When we arrived to kindergarten orientation a few weeks back,  there was space at one of two tables full of families. One table was full of black families, and one table was full of white families. Selam stood smack in the middle of the two for the longest time.  I waited her out, wanting her to pick where to go.  She finally chose the table full of black families. We sat down and introduced ourselves to her future classmates and their mothers.  One of the teachers came up to our table (reading resource? or art maybe?) and made the rounds. She asked Selam her name and repeated it carefully.  I liked that. Then she said, “and  who is this lady? foster mother?” “No, she’s just my mommy, ” Selam said.

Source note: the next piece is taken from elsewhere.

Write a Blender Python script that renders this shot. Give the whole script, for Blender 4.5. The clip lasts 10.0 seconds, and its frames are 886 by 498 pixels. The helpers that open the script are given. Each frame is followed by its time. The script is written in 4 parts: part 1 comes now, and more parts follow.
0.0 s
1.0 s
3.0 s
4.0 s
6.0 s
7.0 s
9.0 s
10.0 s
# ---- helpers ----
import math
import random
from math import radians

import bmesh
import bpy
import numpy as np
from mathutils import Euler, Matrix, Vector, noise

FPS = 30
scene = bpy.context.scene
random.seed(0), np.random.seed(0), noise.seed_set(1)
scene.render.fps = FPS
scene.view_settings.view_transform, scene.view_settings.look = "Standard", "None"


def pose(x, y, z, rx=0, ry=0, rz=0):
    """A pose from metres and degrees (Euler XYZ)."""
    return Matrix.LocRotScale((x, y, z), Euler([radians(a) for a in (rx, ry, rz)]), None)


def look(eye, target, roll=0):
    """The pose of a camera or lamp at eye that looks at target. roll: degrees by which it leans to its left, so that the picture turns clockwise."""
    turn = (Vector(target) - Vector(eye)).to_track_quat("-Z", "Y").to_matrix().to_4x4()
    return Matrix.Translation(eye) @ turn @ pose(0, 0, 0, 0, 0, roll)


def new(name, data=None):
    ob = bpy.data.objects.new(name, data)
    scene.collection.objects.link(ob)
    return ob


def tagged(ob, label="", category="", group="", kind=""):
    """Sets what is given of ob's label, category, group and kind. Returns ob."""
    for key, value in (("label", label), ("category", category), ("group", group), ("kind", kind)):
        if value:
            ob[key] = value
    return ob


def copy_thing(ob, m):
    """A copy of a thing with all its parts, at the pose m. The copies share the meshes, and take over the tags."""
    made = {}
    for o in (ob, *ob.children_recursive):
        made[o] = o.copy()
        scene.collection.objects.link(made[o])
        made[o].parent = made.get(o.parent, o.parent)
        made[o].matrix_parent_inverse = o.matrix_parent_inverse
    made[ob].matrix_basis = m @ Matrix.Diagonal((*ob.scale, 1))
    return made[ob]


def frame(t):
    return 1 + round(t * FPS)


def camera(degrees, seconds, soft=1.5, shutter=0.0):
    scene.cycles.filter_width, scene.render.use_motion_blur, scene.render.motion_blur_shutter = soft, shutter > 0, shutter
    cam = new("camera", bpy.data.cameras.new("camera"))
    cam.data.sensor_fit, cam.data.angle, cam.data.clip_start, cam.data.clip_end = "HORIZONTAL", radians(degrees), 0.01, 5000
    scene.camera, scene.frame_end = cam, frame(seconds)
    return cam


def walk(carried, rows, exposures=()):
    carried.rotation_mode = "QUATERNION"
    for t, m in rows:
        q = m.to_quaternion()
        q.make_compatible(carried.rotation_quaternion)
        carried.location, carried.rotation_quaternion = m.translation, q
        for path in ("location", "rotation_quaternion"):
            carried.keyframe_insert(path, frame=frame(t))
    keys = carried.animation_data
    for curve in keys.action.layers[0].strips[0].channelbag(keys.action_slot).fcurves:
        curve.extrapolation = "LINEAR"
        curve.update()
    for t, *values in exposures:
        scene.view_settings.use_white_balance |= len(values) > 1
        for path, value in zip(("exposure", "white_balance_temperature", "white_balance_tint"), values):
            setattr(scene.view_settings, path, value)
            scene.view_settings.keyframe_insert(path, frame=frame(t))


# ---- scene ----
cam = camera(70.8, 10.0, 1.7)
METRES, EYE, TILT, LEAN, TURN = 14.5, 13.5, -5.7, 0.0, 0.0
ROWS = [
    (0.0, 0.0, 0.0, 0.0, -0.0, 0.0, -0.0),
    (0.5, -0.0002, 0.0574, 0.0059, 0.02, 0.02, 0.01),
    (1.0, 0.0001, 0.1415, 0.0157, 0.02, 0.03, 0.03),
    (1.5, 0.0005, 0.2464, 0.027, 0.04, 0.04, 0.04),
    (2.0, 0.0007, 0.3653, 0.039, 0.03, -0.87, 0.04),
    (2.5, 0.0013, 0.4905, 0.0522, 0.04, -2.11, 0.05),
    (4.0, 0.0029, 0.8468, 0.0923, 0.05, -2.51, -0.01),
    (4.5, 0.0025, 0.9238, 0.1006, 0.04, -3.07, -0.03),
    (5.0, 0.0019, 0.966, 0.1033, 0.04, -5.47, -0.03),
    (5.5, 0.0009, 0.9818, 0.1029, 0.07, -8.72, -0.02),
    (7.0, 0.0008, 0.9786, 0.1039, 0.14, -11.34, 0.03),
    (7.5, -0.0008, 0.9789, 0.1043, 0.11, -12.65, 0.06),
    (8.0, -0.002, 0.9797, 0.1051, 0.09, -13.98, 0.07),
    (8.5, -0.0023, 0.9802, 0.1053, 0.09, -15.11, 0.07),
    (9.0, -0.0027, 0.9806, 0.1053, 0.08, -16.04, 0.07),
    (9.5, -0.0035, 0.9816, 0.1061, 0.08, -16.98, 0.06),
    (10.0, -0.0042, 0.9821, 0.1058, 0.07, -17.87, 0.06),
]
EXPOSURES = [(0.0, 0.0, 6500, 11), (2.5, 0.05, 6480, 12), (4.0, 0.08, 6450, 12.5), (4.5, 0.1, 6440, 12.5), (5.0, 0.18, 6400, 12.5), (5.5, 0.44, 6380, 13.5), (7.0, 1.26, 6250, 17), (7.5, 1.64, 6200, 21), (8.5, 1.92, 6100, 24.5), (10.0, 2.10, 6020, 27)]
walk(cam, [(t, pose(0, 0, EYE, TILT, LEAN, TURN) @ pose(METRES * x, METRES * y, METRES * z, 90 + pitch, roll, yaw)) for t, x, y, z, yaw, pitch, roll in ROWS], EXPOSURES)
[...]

On Sunday, a woman from the church where I am serving commented on how comfortable the children seemed with me, “and you picked up that little black girl and it just seemed to make her so happy.”

The little black girl was my little girl, who just couldn’t take sharing her mother with the rest of the children of the church any longer.  It was pick her up (she was attempting to scale my left leg at the moment) or move the microphone so that her subsequent meltdown did not give the folks listening on assisted hearing devices a heart attack.

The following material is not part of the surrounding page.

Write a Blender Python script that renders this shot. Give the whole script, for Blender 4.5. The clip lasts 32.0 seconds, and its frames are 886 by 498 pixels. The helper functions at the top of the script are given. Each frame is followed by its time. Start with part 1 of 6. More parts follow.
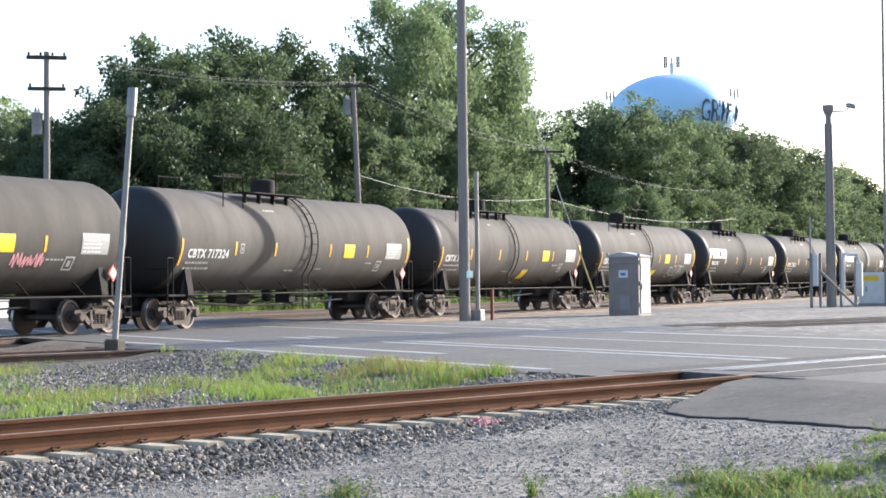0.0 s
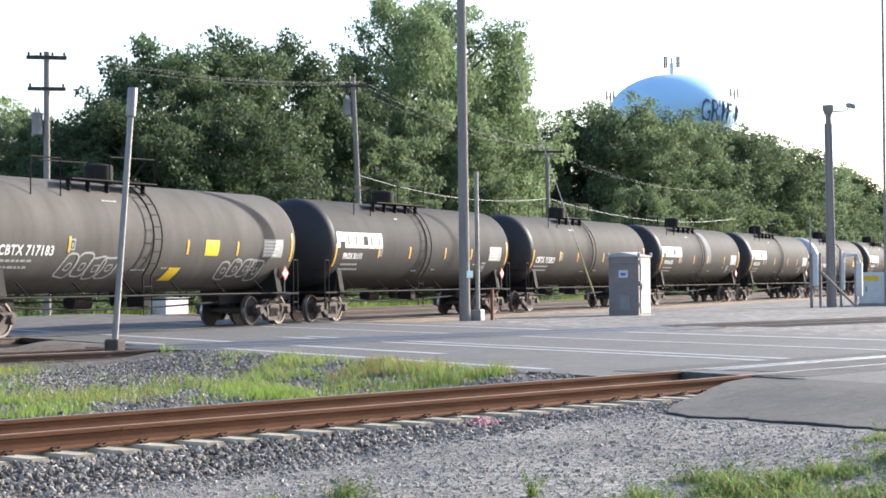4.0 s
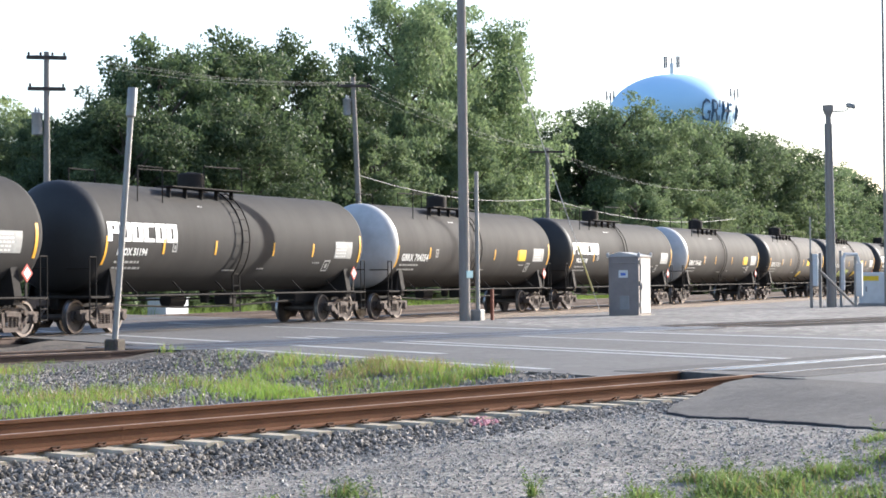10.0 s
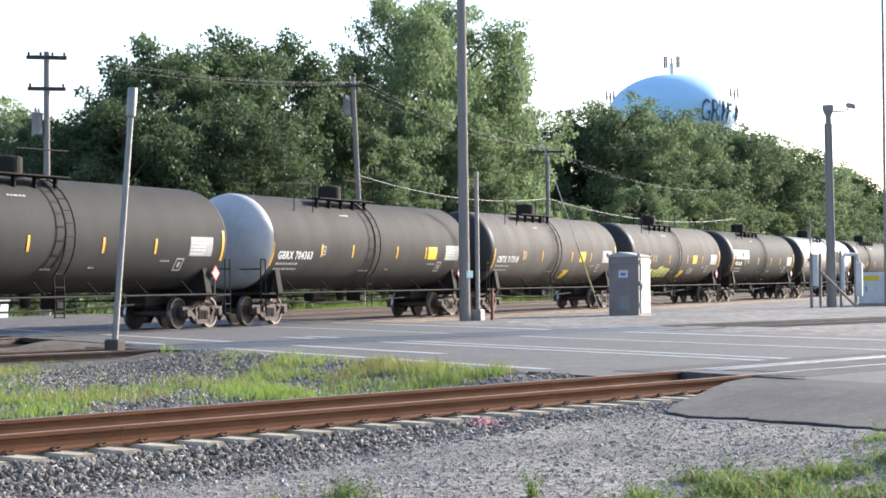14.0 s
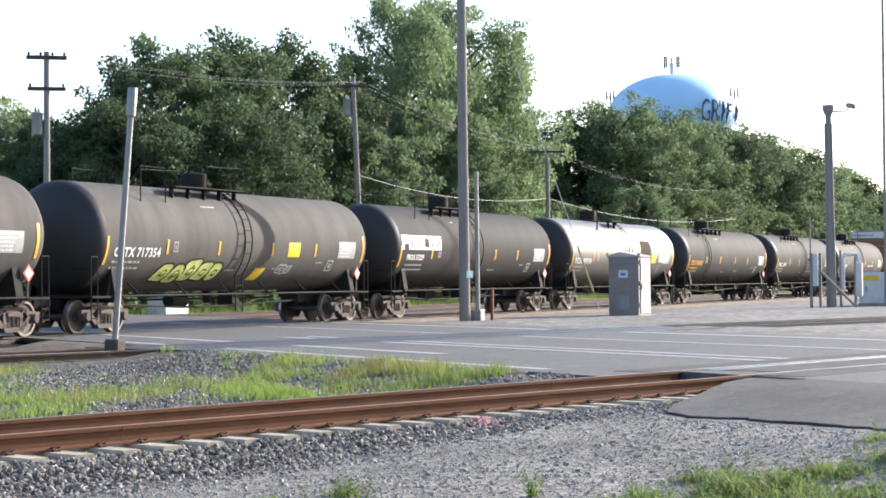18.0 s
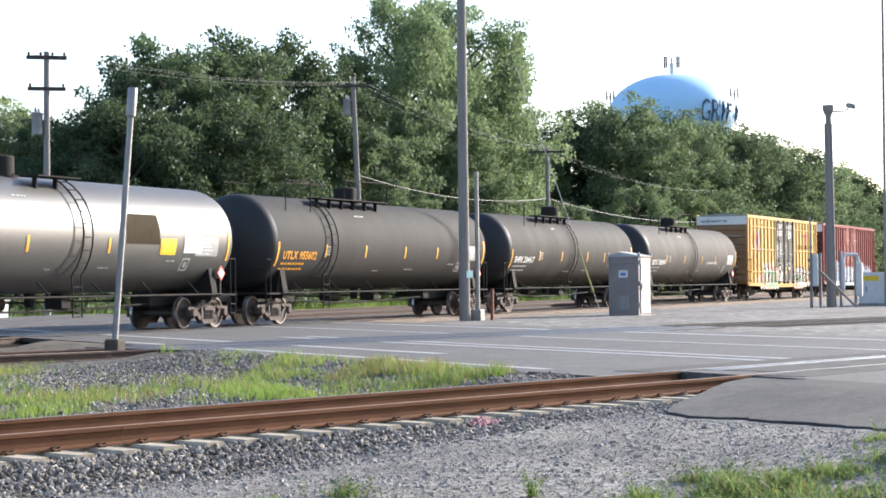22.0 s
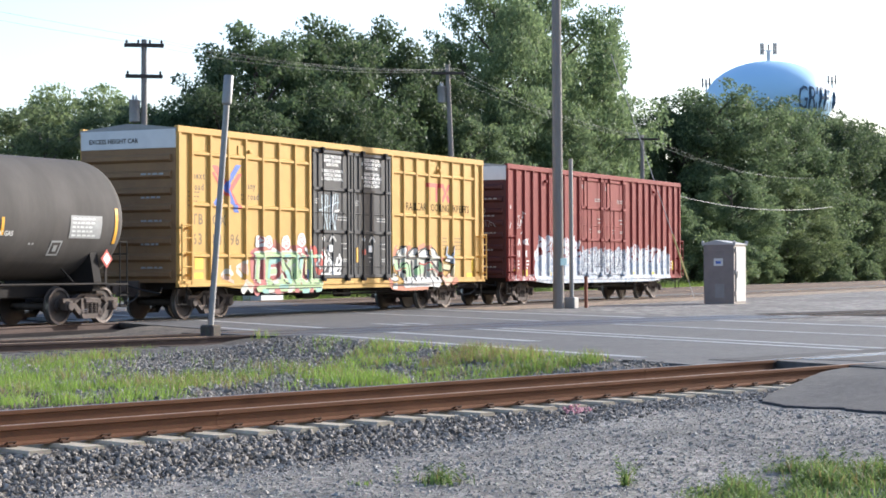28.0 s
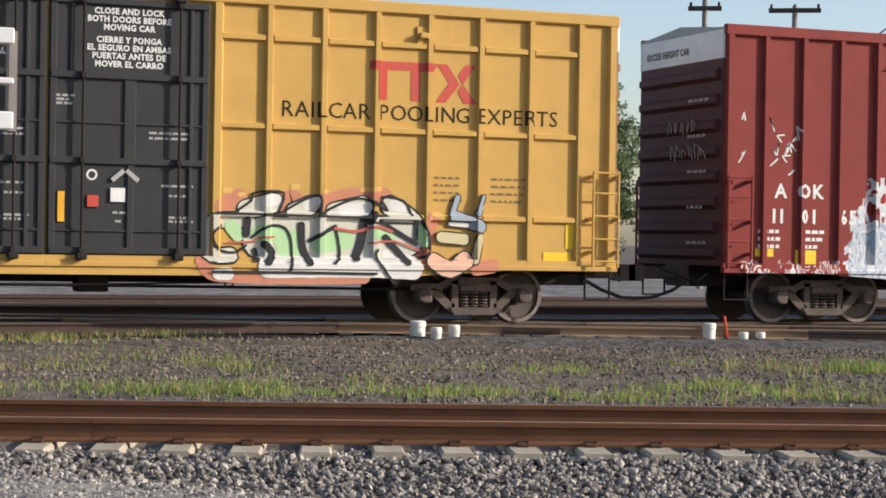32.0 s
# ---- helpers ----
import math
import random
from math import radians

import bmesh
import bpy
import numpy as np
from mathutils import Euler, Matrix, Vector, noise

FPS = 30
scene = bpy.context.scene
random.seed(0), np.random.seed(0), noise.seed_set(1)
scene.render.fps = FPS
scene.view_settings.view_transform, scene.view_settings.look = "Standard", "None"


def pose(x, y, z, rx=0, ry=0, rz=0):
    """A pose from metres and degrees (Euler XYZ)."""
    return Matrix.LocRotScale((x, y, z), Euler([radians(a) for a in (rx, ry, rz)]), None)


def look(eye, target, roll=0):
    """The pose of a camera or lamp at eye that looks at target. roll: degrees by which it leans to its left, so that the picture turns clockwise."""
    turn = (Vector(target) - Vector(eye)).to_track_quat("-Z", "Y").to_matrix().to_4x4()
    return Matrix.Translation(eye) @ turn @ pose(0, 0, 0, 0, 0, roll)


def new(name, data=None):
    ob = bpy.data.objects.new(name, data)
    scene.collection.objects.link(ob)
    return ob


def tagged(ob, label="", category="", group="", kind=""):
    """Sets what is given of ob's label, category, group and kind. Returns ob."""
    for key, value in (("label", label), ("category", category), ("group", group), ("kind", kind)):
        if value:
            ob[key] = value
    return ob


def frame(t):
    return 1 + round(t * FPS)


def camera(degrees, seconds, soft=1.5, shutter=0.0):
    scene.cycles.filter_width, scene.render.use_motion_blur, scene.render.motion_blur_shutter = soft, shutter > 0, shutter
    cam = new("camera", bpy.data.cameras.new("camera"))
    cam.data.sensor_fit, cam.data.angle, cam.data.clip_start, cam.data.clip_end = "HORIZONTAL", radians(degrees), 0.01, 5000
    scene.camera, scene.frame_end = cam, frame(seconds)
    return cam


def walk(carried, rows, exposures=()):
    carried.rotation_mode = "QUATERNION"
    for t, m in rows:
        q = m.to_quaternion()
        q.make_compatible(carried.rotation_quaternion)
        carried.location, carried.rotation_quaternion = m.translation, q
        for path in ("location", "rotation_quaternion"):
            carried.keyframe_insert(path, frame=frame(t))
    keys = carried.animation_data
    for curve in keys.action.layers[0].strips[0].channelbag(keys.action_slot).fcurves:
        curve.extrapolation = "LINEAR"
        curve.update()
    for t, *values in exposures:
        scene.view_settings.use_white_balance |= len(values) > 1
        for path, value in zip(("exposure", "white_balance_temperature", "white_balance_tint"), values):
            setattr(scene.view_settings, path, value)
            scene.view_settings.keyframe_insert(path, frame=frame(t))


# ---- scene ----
# The train's track runs along x at y = 29.9, z = 0 is its rail top; the tripod stands at the origin.
LENS = 26.42
EYE = (0.0, 0.0, 1.336)
PAN = ((0.0, -66.451, 0.968, 0.490), (24.0, -66.451, 0.968, 0.490), (24.5, -66.484, 0.937, 0.50), (25.0, -66.595, 0.932, 0.48),
       (25.5, -66.628, 0.912, 0.45), (26.5, -66.20, 0.90, 0.37), (27.5, -64.855, 0.850, 0.270), (28.0, -63.605, 0.600, 0.249), (28.5, -61.624, 0.592, 0.176),
       (29.0, -59.939, 0.614, 0.123), (29.5, -55.557, 0.620, -0.072), (30.0, -51.610, 0.609, -0.299), (30.5, -48.117, 0.572, -0.347),
       (30.7, -44.572, 0.498, -0.527), (31.0, -39.603, 0.381, -0.700), (31.3, -34.588, 0.235, -0.834), (31.5, -30.252, 0.045, -0.860), (31.7, -26.874, -0.074, -0.880), (32.0, -21.354, -0.218, -0.925))
cam = camera(LENS, 32.0, soft=1.7)
walk(cam, [(t, pose(*EYE, 90 + p, r, yaw)) for t, yaw, p, r in PAN], exposures=((0.0, 1.34, 6220, 10), (18.0, 1.30, 6220, 10), (23.0, 1.31, 6220, 10), (25.5, 1.36, 6150, 10), (27.5, 1.06, 6080, 10), (28.5, 0.98, 6000, 10), (29.5, 0.84, 6050, 10), (30.0, 0.75, 6150, 10), (31.0, 0.60, 6480, 10), (32.0, 0.47, 6500, 10)))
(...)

After church, we went to camp for a great swim with friends followed by some Father’s Day fun with my dad. There were a few of us in the locker room, changing after the swim. One of the parents opened the locker room door, and I heard a voice, “Selam, I see your grandpa,”

Before I could even get to the door, she had bolted out, and dad was hugging her with one arm while finishing his phone call with the other.  Selam was bouncing up and down with excitement.  He closed the phone and catapulted into his arms.

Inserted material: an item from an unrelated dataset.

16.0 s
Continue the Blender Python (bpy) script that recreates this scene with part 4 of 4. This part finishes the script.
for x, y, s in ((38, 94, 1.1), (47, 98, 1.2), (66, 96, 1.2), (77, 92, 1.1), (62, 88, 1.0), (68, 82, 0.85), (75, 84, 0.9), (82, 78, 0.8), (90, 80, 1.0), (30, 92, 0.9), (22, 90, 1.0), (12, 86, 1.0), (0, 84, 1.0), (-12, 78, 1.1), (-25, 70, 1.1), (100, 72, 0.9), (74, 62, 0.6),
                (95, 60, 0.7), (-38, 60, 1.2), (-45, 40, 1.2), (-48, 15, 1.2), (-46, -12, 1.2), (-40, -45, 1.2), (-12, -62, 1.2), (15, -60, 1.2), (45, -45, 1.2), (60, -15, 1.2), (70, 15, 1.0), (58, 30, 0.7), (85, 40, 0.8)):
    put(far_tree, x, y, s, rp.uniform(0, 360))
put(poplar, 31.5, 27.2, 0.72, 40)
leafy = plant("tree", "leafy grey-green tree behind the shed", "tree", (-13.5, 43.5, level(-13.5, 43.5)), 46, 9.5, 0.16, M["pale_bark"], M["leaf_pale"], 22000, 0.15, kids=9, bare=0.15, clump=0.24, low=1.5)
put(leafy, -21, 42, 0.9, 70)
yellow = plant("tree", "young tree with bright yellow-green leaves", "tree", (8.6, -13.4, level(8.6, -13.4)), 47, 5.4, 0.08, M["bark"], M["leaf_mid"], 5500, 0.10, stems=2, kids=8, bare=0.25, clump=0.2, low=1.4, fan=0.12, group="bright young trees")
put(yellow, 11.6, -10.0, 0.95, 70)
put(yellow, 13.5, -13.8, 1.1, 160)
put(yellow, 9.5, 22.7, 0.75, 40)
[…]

It’s such a small thing, to have people know to whom you belong. Such a small thing, but such an everything.

After lunch and ice cream, we came back to camp, and hung out for a little while at the horse barn, looking at the horses and taking pictures. Some of dad’s fellow volunteers and staff members were getting ready to take off on a day off. They were hanging around and waiting for their whole group to show up. Some of them talked to Dad, and one took our picture with Dad’s camera.  A final group member showed up, “Dave! This must be your granddaughter!”

I sort of love the word “your.”

I think my dad does, too.


2 thoughts on “Belonging

  1. I do like the word “your”. I can remember exactly when I first used the words “my granddaughter” when referring to Selam. I hadn’t even met her yet, but the words had a much more powerful effect than i expected.